### [Work to complete]
Pull each line holding the word "kind" from the data.

### [Information supplied]
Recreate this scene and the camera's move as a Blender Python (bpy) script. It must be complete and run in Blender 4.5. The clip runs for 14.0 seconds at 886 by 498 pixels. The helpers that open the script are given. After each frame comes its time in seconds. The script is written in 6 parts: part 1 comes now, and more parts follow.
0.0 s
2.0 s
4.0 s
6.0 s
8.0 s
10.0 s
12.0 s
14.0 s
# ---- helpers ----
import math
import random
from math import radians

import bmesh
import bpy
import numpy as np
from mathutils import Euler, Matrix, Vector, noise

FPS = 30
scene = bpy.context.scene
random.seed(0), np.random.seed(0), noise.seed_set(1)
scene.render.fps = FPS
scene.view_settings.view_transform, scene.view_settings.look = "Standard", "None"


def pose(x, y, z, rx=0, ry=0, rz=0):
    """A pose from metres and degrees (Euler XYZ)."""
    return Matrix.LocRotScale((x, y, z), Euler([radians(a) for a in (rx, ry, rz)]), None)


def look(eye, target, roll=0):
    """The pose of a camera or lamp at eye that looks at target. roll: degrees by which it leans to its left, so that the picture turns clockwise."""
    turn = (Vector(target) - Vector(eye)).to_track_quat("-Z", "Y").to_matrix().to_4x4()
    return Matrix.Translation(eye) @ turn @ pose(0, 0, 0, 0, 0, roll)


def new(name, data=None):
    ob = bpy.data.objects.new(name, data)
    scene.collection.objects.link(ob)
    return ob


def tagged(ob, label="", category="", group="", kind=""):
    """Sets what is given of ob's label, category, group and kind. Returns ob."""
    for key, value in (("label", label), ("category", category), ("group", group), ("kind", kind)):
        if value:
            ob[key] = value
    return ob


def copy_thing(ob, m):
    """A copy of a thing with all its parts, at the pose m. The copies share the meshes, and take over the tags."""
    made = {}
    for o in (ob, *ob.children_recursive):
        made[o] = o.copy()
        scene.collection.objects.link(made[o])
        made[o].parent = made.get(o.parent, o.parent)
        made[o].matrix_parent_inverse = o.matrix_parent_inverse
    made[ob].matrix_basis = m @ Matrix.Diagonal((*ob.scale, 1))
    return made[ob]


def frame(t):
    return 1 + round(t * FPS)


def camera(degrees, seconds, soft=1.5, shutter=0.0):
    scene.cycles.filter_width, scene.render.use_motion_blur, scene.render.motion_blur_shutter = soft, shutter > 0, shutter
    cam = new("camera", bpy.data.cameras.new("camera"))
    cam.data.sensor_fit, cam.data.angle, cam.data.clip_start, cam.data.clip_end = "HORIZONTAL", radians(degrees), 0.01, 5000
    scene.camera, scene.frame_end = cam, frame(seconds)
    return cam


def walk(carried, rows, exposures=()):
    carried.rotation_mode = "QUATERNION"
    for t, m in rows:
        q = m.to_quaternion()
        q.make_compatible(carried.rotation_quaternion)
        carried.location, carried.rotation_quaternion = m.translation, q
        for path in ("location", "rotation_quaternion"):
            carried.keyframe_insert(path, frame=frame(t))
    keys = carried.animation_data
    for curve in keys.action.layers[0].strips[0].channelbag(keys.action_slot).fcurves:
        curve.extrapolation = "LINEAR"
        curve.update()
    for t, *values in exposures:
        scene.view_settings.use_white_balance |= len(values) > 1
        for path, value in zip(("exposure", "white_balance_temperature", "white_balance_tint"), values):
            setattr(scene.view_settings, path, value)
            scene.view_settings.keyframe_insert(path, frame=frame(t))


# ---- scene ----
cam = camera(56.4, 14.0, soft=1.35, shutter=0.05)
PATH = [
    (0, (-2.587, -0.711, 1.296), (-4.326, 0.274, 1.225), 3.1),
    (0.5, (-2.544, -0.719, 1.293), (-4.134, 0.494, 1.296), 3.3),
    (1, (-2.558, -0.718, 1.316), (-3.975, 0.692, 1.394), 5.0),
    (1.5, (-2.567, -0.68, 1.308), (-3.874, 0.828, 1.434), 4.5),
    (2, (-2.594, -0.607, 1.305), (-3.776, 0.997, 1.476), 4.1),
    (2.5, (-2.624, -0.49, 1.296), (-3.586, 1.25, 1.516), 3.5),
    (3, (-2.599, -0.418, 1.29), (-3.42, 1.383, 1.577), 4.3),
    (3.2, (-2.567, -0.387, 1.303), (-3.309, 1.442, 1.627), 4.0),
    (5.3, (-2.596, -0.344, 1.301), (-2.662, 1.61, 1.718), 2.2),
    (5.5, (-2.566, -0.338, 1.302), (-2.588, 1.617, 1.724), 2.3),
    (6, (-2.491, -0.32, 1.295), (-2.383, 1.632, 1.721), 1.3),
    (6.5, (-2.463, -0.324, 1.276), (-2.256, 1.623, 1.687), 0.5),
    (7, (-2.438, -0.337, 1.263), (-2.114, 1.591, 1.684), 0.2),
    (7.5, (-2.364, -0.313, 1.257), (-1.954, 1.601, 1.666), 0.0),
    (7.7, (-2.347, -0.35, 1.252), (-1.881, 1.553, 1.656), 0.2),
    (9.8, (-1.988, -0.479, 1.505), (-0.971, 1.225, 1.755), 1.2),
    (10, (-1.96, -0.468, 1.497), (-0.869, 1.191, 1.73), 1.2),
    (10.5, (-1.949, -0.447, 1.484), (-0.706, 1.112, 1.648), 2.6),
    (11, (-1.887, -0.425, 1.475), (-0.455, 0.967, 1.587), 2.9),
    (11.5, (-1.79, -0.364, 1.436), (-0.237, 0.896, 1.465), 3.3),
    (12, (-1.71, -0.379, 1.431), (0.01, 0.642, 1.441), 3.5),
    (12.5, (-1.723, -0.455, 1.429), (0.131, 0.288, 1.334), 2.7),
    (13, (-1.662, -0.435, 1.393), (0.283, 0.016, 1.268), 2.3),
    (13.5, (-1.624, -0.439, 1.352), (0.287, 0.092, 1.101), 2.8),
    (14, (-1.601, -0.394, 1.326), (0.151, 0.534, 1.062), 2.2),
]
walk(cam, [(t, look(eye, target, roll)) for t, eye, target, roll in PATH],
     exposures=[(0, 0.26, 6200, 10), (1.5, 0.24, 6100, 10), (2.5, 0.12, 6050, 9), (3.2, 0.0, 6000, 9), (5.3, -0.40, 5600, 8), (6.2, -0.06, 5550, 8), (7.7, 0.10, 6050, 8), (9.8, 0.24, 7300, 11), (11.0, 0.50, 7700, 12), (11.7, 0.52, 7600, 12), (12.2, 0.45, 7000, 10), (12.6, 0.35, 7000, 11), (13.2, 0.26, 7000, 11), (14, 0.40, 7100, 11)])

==

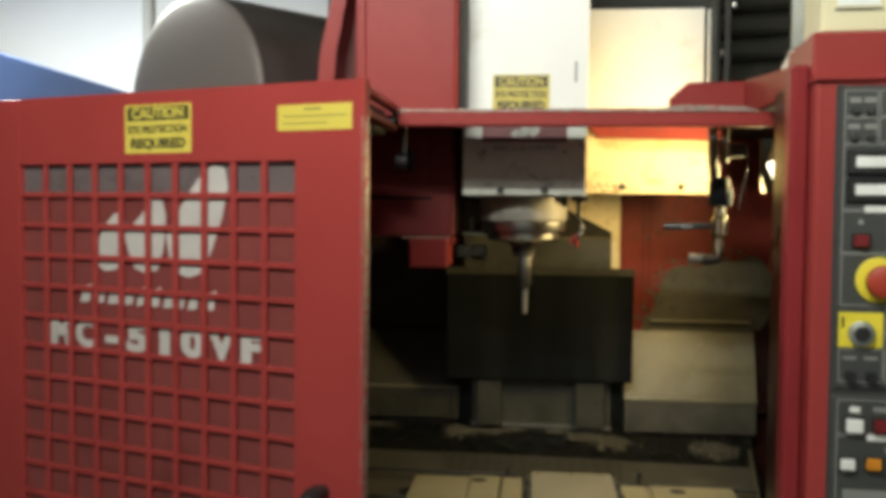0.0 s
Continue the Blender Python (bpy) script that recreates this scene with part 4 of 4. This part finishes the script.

### [The response]
def tagged(ob, label="", category="", group="", kind=""):
    """Sets what is given of ob's label, category, group and kind. Returns ob."""
    for key, value in (("label", label), ("category", category), ("group", group), ("kind", kind)):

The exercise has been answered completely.